Por volta de 1998, ainda na zona da Benedita, Orlando Trindade recebeu um convite para trabalhar na construção e reparação de guitarras elétricas. Colaborou durante cerca de cinco anos com um profissional desta área e, nesse tempo, foi conhecendo pessoas que despertaram o seu interesse por instrumentos acústicos, nomeadamente o músico e compositor Pedro Caldeira Cabral. Com o apoio deste músico de referência, Orlando construiu os seus primeiros instrumentos antigos, incluindo réplicas de violas do Renascimento. Paralelamente, começou também a integrar grupos dedicados à música medieval e renascentista — “bem antes da moda das Feiras Medievais”, como faz questão de sublinhar. A sua formação foi essencialmente autodidata, marcada por uma busca constante e apaixonada por conhecimento. Em 2003, surgiu a oportunidade de trabalhar com Fernando Meireles, um dos mais reputados construtores de guitarras portuguesas, na sua oficina de violaria em Coimbra. “Foi um dos meus mestres”, recorda Orlando Trindade. Enquanto se especializava na construção de guitarras e outros instrumentos tradicionais, continuava a aprofundar contactos no meio musical e a realizar serviços de reparação e afinação de violas na pequena oficina que montou em casa dos pais. Foi aí que, em 2005, deu início à sua atividade independente como violeiro, ou “luthier”. Mais tarde, instalou-se em Caldas da Rainha, onde manteve uma oficina durante cerca de dez anos. Há cerca de um ano, mudou-se para a aldeia de Mosteiros, a meio caminho entre Benedita e Caldas da Rainha, onde continua a exercer a sua arte.

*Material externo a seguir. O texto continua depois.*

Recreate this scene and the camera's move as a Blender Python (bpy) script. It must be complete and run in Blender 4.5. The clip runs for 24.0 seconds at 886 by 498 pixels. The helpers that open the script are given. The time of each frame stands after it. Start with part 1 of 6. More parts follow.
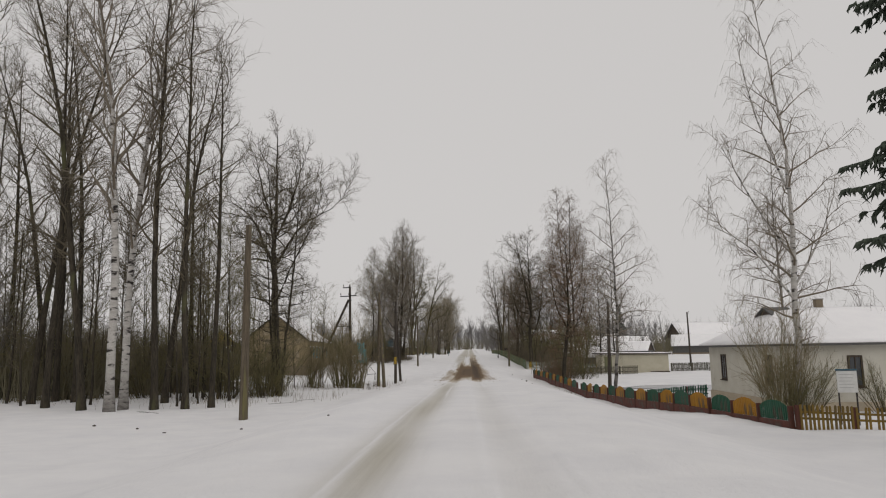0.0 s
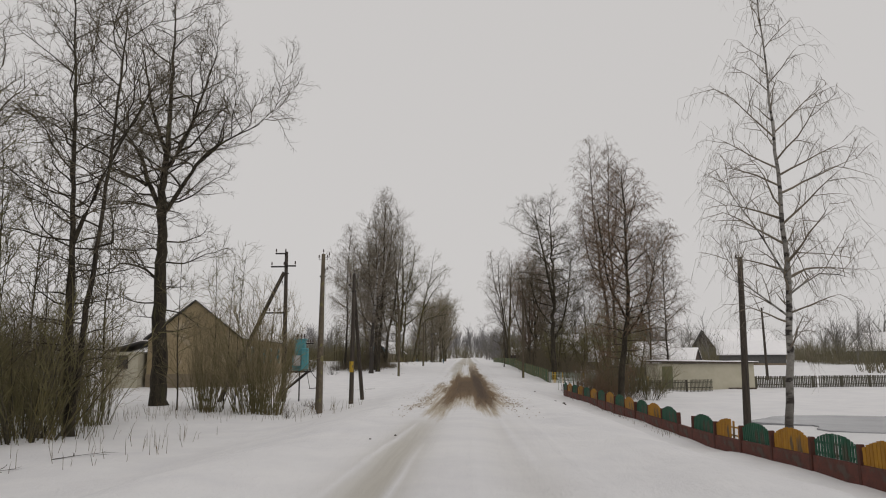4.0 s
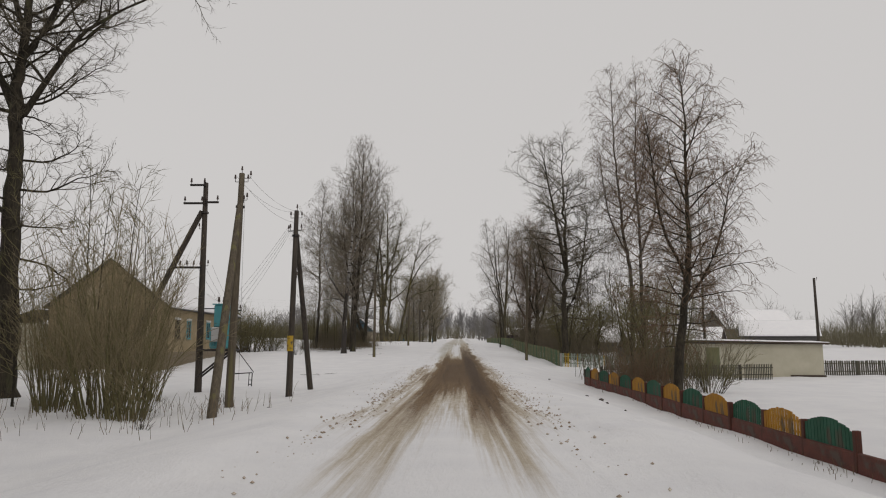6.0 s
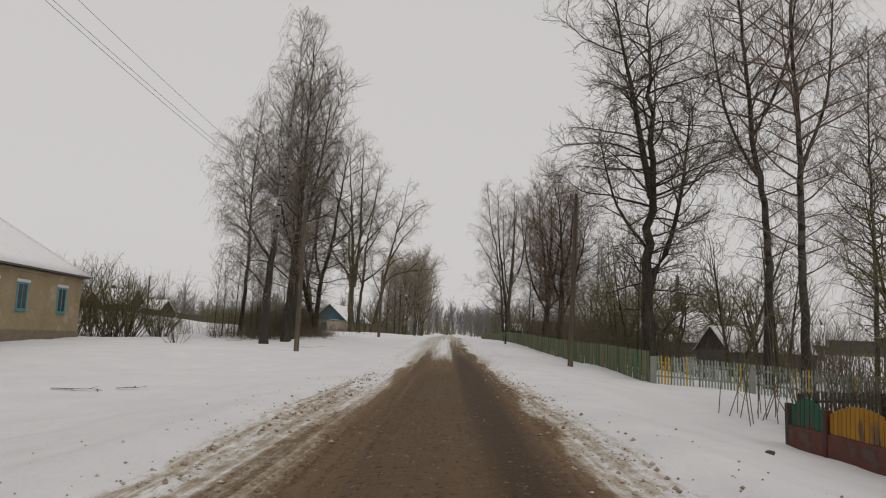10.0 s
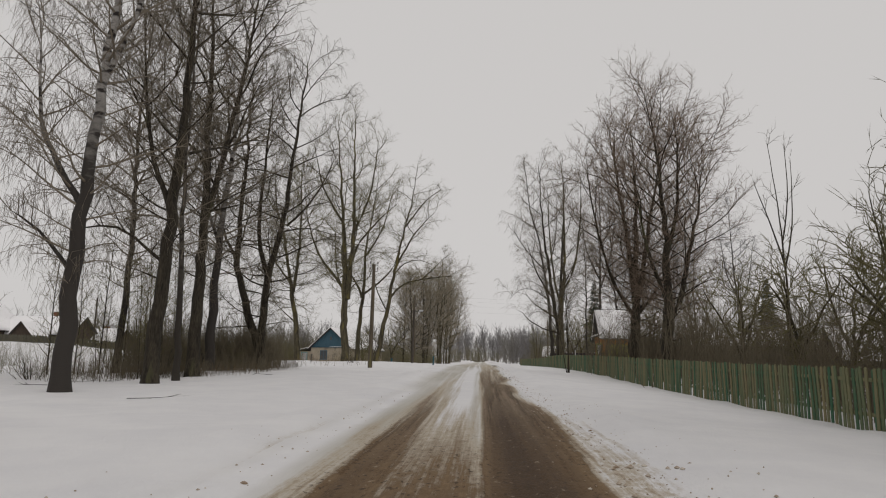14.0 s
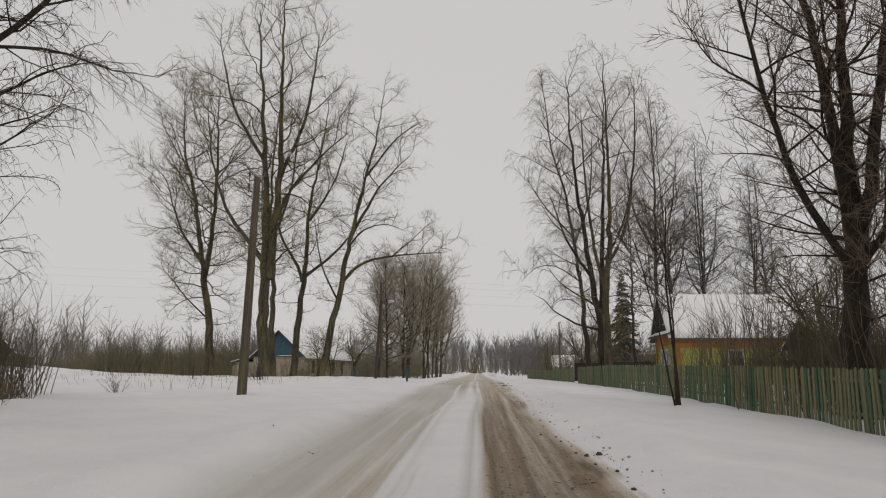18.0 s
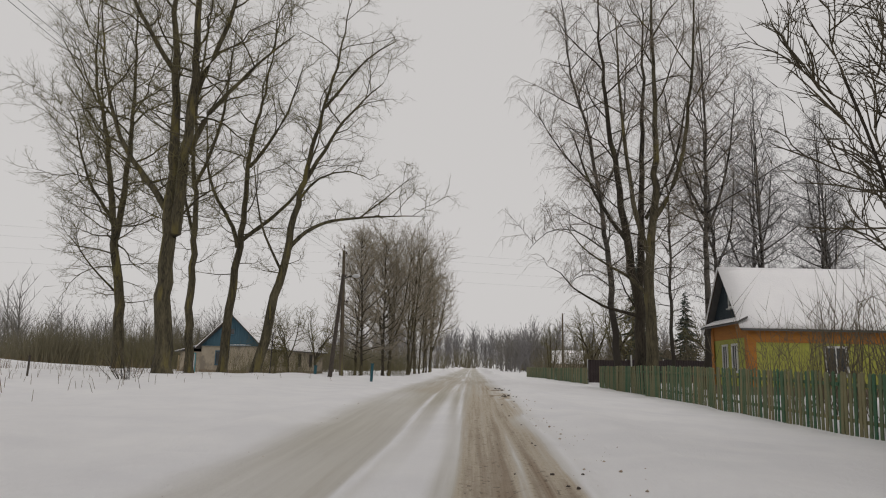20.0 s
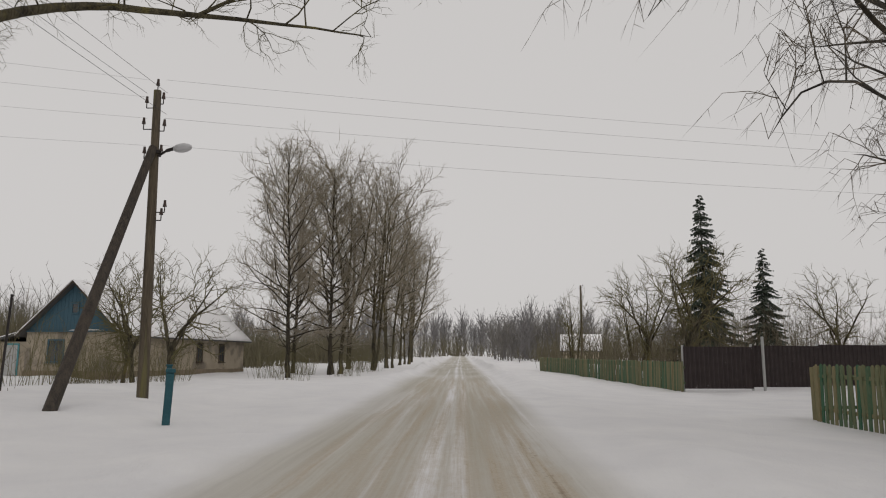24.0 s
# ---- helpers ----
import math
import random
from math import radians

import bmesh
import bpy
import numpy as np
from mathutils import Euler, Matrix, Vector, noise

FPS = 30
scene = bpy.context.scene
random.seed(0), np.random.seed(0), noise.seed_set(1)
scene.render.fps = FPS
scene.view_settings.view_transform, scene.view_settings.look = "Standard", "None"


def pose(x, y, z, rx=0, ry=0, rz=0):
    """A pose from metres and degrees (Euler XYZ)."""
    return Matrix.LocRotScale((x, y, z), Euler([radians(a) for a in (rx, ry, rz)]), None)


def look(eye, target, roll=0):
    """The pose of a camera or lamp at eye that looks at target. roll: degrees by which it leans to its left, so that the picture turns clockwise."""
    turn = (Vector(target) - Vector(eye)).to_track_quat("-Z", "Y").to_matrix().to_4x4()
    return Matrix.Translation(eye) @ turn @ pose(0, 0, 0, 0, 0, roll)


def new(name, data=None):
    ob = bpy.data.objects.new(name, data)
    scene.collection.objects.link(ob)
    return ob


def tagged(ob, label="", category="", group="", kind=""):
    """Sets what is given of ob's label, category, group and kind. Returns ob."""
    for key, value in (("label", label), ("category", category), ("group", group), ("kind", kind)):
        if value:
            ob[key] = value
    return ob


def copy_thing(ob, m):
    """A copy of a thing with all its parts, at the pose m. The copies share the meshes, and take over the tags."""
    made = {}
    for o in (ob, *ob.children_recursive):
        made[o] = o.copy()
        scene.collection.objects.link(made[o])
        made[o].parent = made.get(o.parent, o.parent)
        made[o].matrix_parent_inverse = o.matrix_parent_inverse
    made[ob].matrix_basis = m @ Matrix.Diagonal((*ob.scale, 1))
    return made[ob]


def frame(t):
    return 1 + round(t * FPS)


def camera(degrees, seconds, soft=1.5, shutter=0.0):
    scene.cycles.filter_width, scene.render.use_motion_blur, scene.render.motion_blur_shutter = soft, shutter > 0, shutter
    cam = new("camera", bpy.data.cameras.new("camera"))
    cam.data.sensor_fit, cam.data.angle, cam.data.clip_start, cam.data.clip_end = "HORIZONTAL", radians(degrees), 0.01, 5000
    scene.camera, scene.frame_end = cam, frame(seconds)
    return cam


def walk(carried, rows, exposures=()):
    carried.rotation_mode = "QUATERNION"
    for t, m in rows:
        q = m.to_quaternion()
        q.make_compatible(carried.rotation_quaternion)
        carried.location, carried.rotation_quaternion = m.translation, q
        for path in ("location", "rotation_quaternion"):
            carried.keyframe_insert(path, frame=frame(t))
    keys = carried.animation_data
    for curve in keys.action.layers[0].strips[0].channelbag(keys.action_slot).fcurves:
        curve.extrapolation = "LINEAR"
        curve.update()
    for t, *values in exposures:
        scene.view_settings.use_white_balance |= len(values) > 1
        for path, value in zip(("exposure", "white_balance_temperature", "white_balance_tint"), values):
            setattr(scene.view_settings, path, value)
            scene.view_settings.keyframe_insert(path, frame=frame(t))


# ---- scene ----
cam = camera(64.8, 24.0, soft=1.1)
PATH = (
    (0.0, pose(0.000, 0.000, 1.096, 98.34, 1.00, 2.13)),
    (0.5, pose(-0.049, 3.443, 1.022, 98.02, 0.60, 1.89)),
    (1.0, pose(-0.101, 6.863, 0.951, 98.88, 0.50, 1.73)),
    (1.5, pose(-0.144, 10.277, 0.884, 99.52, 0.57, 2.04)),
    (3.5, pose(-0.150, 24.112, 0.675, 99.37, 0.32, 2.29)),
    (4.0, pose(-0.150, 27.661, 0.612, 99.09, 0.27, 1.97)),
    (4.5, pose(-0.145, 31.233, 0.544, 98.60, -0.51, 1.45)),
    (5.0, pose(-0.126, 34.795, 0.473, 98.08, -0.98, 1.44)),
    (5.5, pose(-0.103, 38.397, 0.406, 97.80, -0.83, 1.54)),
    (6.0, pose(-0.071, 42.071, 0.337, 97.57, -0.17, 1.30)),
    (6.5, pose(-0.049, 45.715, 0.261, 97.18, 0.69, 1.04)),
    (7.0, pose(-0.047, 49.276, 0.181, 96.88, 0.83, 0.77)),
    (7.5, pose(-0.034, 52.812, 0.104, 96.66, 0.29, 0.71)),
    (8.0, pose(-0.016, 56.317, 0.031, 96.53, -0.35, 0.94)),
    (8.5, pose(-0.012, 59.745, -0.032, 96.67, -1.02, 1.05)),
    (9.0, pose(-0.023, 63.136, -0.086, 96.97, -1.77, 0.99)),
    (9.5, pose(-0.037, 66.505, -0.128, 97.33, -2.02, 0.77)),
    (10.0, pose(-0.026, 69.790, -0.162, 97.35, -2.12, 0.47)),
    (10.5, pose(0.026, 72.985, -0.187, 97.64, -1.97, 0.37)),
    (12.5, pose(0.322, 86.158, -0.135, 99.28, -0.15, 2.76)),
    (13.0, pose(0.299, 89.296, -0.125, 99.65, -0.13, 3.12)),
    (13.5, pose(0.232, 92.480, -0.115, 99.62, -0.44, 3.26)),
    (14.0, pose(0.155, 95.730, -0.083, 99.55, -0.43, 3.10)),
    (14.5, pose(0.084, 99.028, -0.038, 99.39, -0.35, 2.78)),
    (15.0, pose(0.030, 102.320, 0.010, 99.44, -0.10, 2.57)),
    (15.5, pose(-0.005, 105.535, 0.060, 99.57, 0.73, 2.49)),
    (16.0, pose(-0.021, 108.636, 0.111, 99.87, 1.45, 2.65)),
    (16.5, pose(-0.017, 111.757, 0.162, 100.11, 1.39, 2.72)),
    (17.0, pose(0.004, 114.877, 0.213, 100.24, 0.96, 2.69)),
    (17.5, pose(0.012, 118.035, 0.272, 100.27, 0.58, 2.71)),
    (18.0, pose(0.022, 121.247, 0.338, 100.42, -0.15, 2.81)),
    (18.5, pose(0.056, 124.450, 0.407, 100.34, -0.79, 2.86)),
    (20.5, pose(0.339, 137.440, 0.766, 99.85, -1.14, 2.30)),
    (21.0, pose(0.298, 140.639, 0.840, 99.93, -0.72, 2.14)),
    (21.5, pose(0.232, 143.802, 0.904, 100.07, -0.31, 1.96)),
    (22.0, pose(0.153, 146.968, 0.961, 100.10, -0.32, 1.86)),
    (22.5, pose(0.083, 150.081, 1.017, 99.83, -0.45, 1.61)),
    (23.0, pose(0.042, 153.188, 1.075, 99.67, -0.89, 1.47)),
    (23.5, pose(0.017, 156.308, 1.137, 99.42, -0.59, 1.31)),
    (24.0, pose(-0.000, 159.348, 1.200, 98.89, -0.34, 1.41)),
)
walk(cam, PATH)

# light: a closed overcast sky with a very soft sun behind the cloud
world = bpy.data.worlds.new("overcast")
scene.world = world
world.use_nodes = True
wn, wl = world.node_tree.nodes, world.node_tree.links
sky = wn.new("ShaderNodeTexSky")
sky.sky_type, sky.sun_disc = "NISHITA", False
sky.sun_elevation, sky.sun_rotation = radians(28), radians(150)
sky.air_density, sky.dust_density = 1.0, 3.0
grey = wn.new("ShaderNodeHueSaturation")
grey.inputs["Saturation"].default_value = 0.10
grey.inputs["Value"].default_value = 0.035
wl.new(sky.outputs[0], grey.inputs["Color"])
cloud = wn.new("ShaderNodeMixRGB")
cloud.inputs["Fac"].default_value = 0.85
cloud.inputs[2].default_value = (0.652, 0.632, 0.622, 1)
wl.new(grey.outputs[0], cloud.inputs[1])
wl.new(cloud.outputs[0], wn["Background"].inputs["Color"])
wn["Background"].inputs["Strength"].default_value = 1.03
sun = new("sun", bpy.data.lights.new("sun", "SUN"))
sun.data.energy, sun.data.angle, sun.data.color = 0.5, radians(50), (1.0, 0.965, 0.94)
sun.matrix_world = look((0, 0, 60), (-14, 25, 30))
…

Nesta pequena oficina, anexa à sua habitação e equipada com excelentes condições acústicas e elétricas, já se fez o restauro de duas guitarras que pertenceram a Carlos Paredes, compositor e mestre da guitarra portuguesa. A colaboração com o Museu Nacional da Música, iniciada em 2014, consolidou o seu nome como um dos grandes mestres da construção e restauro de instrumentos de corda em Portugal. Entre os muitos instrumentos antigos que restaurou para o Museu, destaca-se a tiorba “Buchenberg”: um alaúde barroco construído em 1608 por Matheus Buchenberg, renomado mestre alemão da época. Apenas seis exemplares das suas tiorbas são conhecidos em todo o mundo, o que torna este restauro particularmente emblemático. O restauro das guitarras de Carlos Paredes e da tiorba “Buchenberg”, entre tantos outros restauros e construções de instrumentos para músicos de referência, representa o reconhecimento de uma vida dedicada à música. “Sou um autodidata com formação e investigação”, resume Orlando Trindade, numa frase que reflete bem a sua incansável busca pelo aperfeiçoamento na arte de construir e restaurar instrumentos de corda.